En verdad, todas las utopías llevan inscripto el fracaso como componente forzoso, porque implican una dosis de desmesura que les da color. Pero a los argentinos nos conviene recordar que la utopía ha sido la pasajera festiva de la fundación y la construcción del país, el ingrediente reiterado de las ideas políticas y la prenda de los más acalorados debates de dos siglos. Y que los abanderados de esas utopías fueron tildados de "locos" y combatidos con saña. El desequilibrado Mariano Moreno, el "loco Rivadavia" -según mote dado por Echeverría-, el "loco Sarmiento", por recordar a los más lejanos. Moreno fracasó, pero nos dejó el proyecto continental, la emancipación de los indígenas -empeño también de Castelli y Monteagudo, entre otros- y la Biblioteca Nacional, por ejemplo. Rivadavia partió al exilio políticamente derrotado, pero implantó el sufragio universal, nutrió a la Universidad de Buenos Aires y creó el Archivo y el Museo de Ciencias Naturales. Sarmiento no pudo traer al casi millar de maestras norteamericanas que pretendía, pero "fracasó" consiguiendo apenas unas decenas, que hicieron la revolución de nuestra enseñanza.
Sobre esas utopías de progreso interno y proyección mundial, el siglo XX trajo a los argentinos otros sueños con los trabajos de los líderes y movimientos populares. Yrigoyen y Perón entusiasmaron a las mayorías con la promesa de la igualdad, y si sus trabajos resultaron inconclusos, nos dejaron una práctica de inclusión que hace de nuestro país un modelo sudamericano. Con parecido énfasis predicaron el ejercicio de la independencia en el marco internacional con el "los pueblos son sagrados para los pueblos" de Yrigoyen y "la tercera posición" de Perón.
A esas utopías de la acción pública podría referirse una historia de las instituciones y la construcción colectiva, y es pertinente. Pero la atracción argentina por las utopías ha tenido y tiene aún otro ingrediente: los millones de inmigrantes que poblaron el país y los que siguen llegando portan su utopía familiar y personal, lo que los primeros conquistadores españoles llamaban "ir a más". Salvo grupos minoritarios, nuestros inmigrantes no son ni han sido fugitivos, sino buscadores de progreso, de bienestar, de otra cosa mejor. E incluso vale anotar que los grupos minoritarios en sus utopías políticas calentaron las luchas por el progreso social. Así, curiosamente, la utopía patricia se mezcló y se sigue mezclando con la utopía inmigrante. Y ambas son el gran sueño del país. La utopía es un sentimiento o un mandato profundamente hincado en la identidad argentina.

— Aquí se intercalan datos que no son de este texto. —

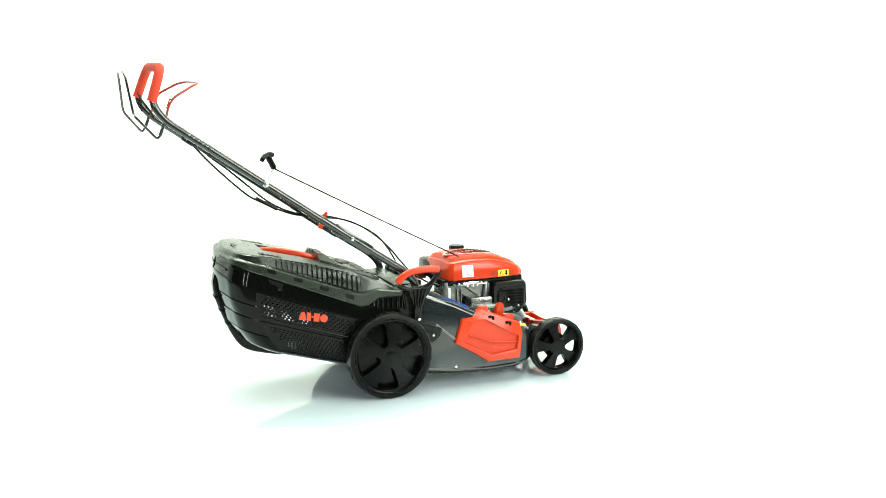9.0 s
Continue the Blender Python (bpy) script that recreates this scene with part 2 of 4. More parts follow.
    count = 26 if r > 0.12 else 20
    mid = (yo + yi) / 2
    half = width / 2
    for k in range(count * 2):
        a0 = math.pi * k / count
        outer = k % 2 == 0
        span = [(mid + 0.0008, half + mid - 0.0035)] if outer else [(mid - half + 0.0035, mid - 0.0008)]
        for y0, y1 in span:
            ring_lo, ring_hi = [], []
            m = 5
            for s in range(m + 1):
                f = s / m
                y = y0 + (y1 - y0) * f
                bend = 0.055 * math.sin(f * math.pi) * (1 if outer else -1)
                drop = 0.0045 * max(0, abs(y - mid) / half - 0.75) / 0.25
                for ring, da in ((ring_lo, -0.88 * math.pi / 2 / count * 2), (ring_hi, 0.88 * math.pi / 2 / count * 2)):
                    a = a0 + bend + da
                    ring.append([(cx + q * math.cos(a), sign * y, cz + q * math.sin(a)) for q in (rr - 0.006, r - drop)])
            vs = [[bm.verts.new(p) for p in (lo[0], lo[1], hi[1], hi[0])] for lo, hi in zip(ring_lo, ring_hi)]
            for a, b in zip(vs, vs[1:]):
                for j in range(3):
                    bm.faces.new((a[j], a[j + 1], b[j + 1], b[j]))
            bm.faces.new(vs[0])
            bm.faces.new(vs[-1])
    part("tread", bm, M_TREAD, w, smooth=30, doubles=False)
    cap = lathe([(0.0005, sign * (yo - 0.0026)), (0.150 * r, sign * (yo - 0.0026)), (0.155 * r, sign * (yo - 0.0029)), (0.158 * r, sign * (yo - 0.006))], (cx, 0, cz), "y", 32)
    part("hub_cap", cap, M_RIM, w, smooth=30)
    if through_holes:
        web = lathe([(0.24 * r, sign * (yo - 0.012)), (0.24 * r, sign * (yi + 0.012)), (0.44 * r, sign * (yi + 0.008)), (0.44 * r, sign * (yi + 0.003)), (0.02 * r, sign * (yi + 0.003))], (cx, 0, cz), "y", 32, caps=(False, True))
        part("inner_hub", web, M_RIM, w, smooth=30)
    axle = lathe([(0.011, sign * (yi - 0.03)), (0.011, sign * (yo - 0.01))], (cx, 0, cz), "y", 16)
    part("axle", axle, M_ZINC, w, "bare steel axle end")
    return w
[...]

Debemos recordar que semejante motor ha hecho el país. Por lo que se logró en cada ocasión, pero también por lo que no se logró y dejó su residuo. El residuo es nuestra argamasa. Y acaso la utopía sigue siendo nuestro anhelo. Por lo menos en el momento de pensar en la acción pública, de procurar juntarnos en un esfuerzo compartido. ¿Qué esfuerzo?
Si la utopía es un ingrediente axial de nuestra identidad pública y privada, no la encuentro en la presente campaña presidencial. Y tal vez por eso nos sintamos tan grises, tan rabiosamente ajenos, tan cansados. Falta la canción del caminante que nos nutra el paso, como en todos los pasados y no tan pasados "buenos tiempos". Ojalá persista la parábola argentina de utopías incitantes que, en su falla, dejan un residuo capaz de construir futuro. ¿O hay razones para temer que el país por venir no reciba, de este presente sin sueños, ningún residuo vivificador? Ese residuo es esencial, aunque arrastre defectos.
Sin ir más lejos, la utopía del Preámbulo enarbolado por Alfonsín tropezó con la adversidad y se desflecó en el tiempo, pero nos dejó un residuo: la democracia inesperadamente longeva en que vivimos.